• PROVIDED DATA:
◆ ◆ ◆ ◆ ◆ ◆ ◆
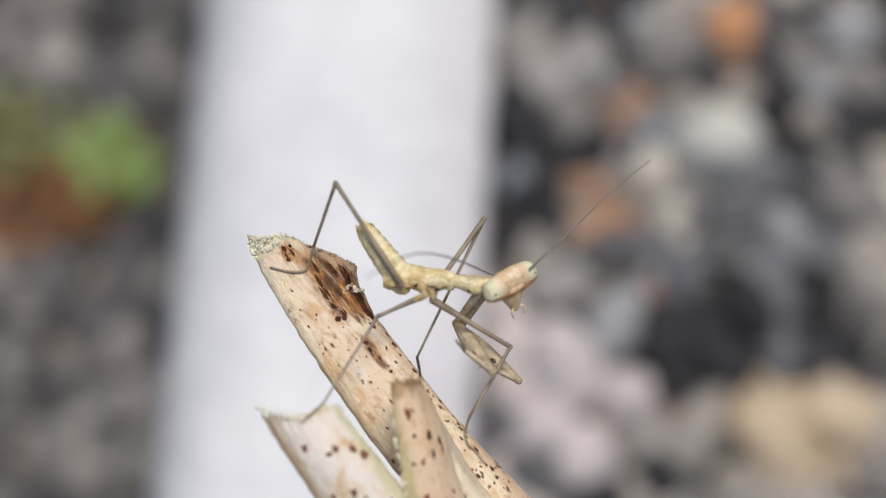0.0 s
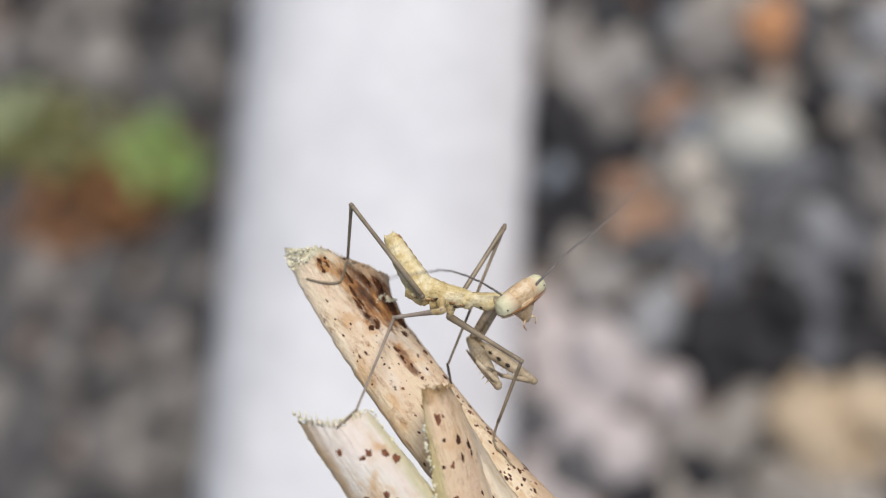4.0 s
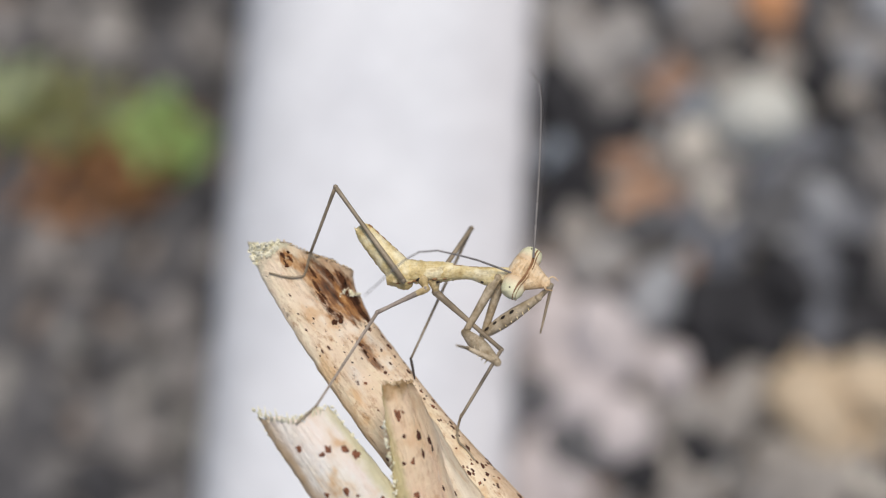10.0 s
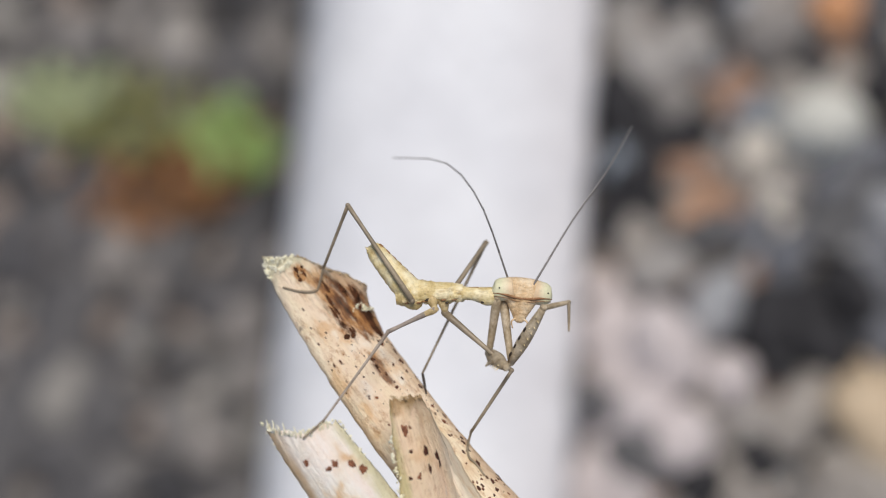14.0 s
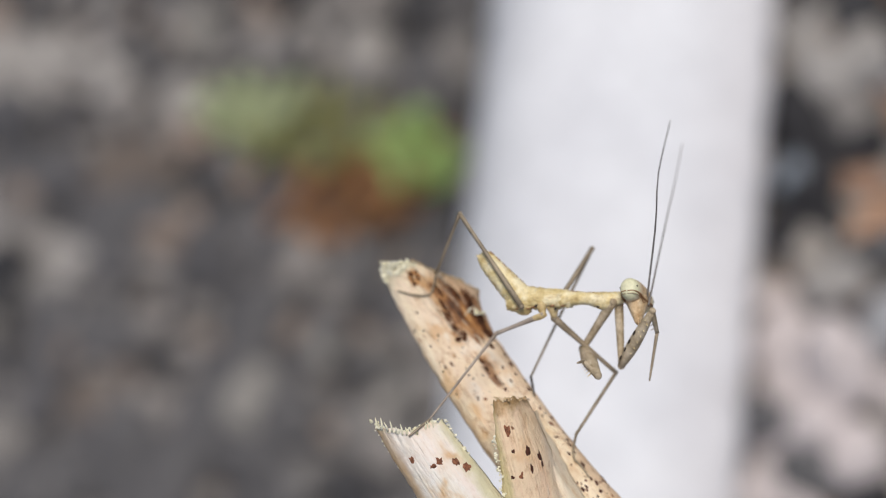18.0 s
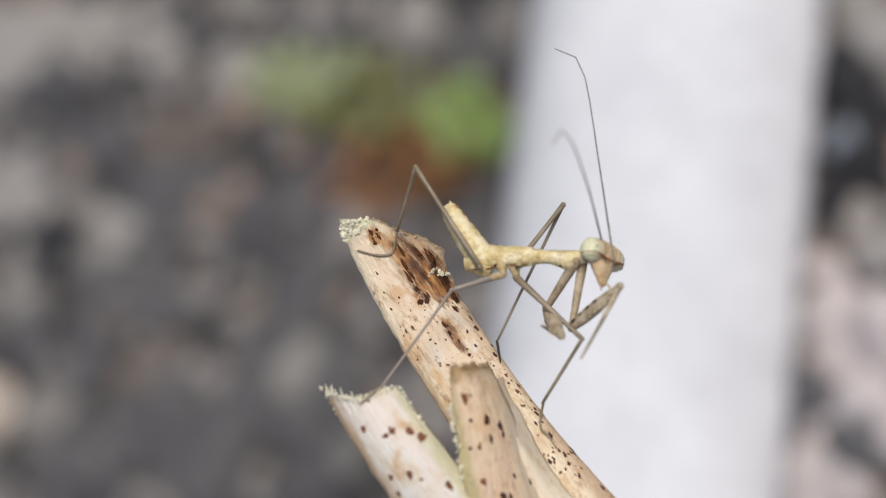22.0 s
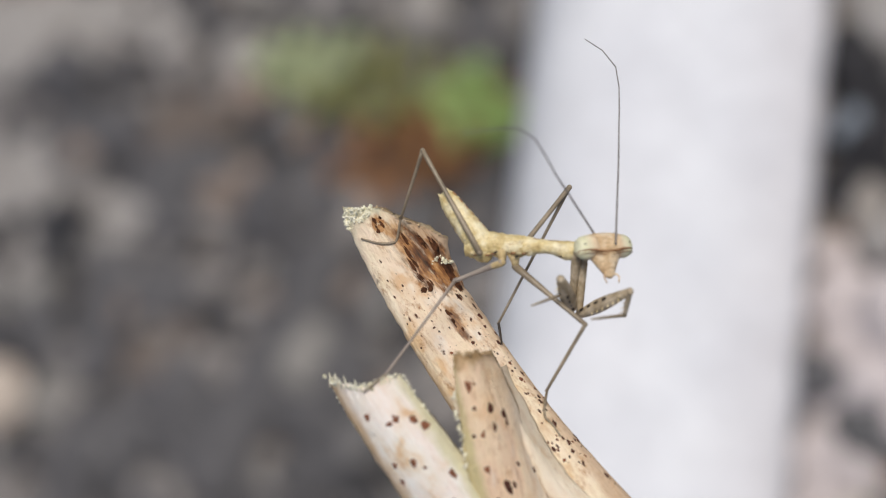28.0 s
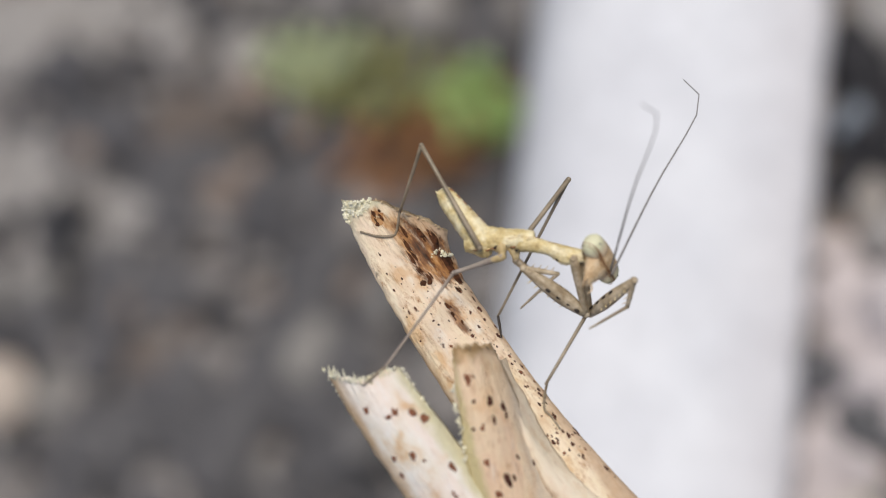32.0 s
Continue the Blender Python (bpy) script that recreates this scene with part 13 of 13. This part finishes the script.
◆ ◆ ◆ ◆ ◆ ◆ ◆
• WHAT THE EXERCISE ASKS: Reproduce the material in full, word for word, and omit the pictures.

• OUTPUT FOR THIS EXERCISE:
0.0 s
4.0 s
10.0 s
14.0 s
18.0 s
22.0 s
28.0 s
32.0 s
Continue the Blender Python (bpy) script that recreates this scene with part 13 of 13. This part finishes the script.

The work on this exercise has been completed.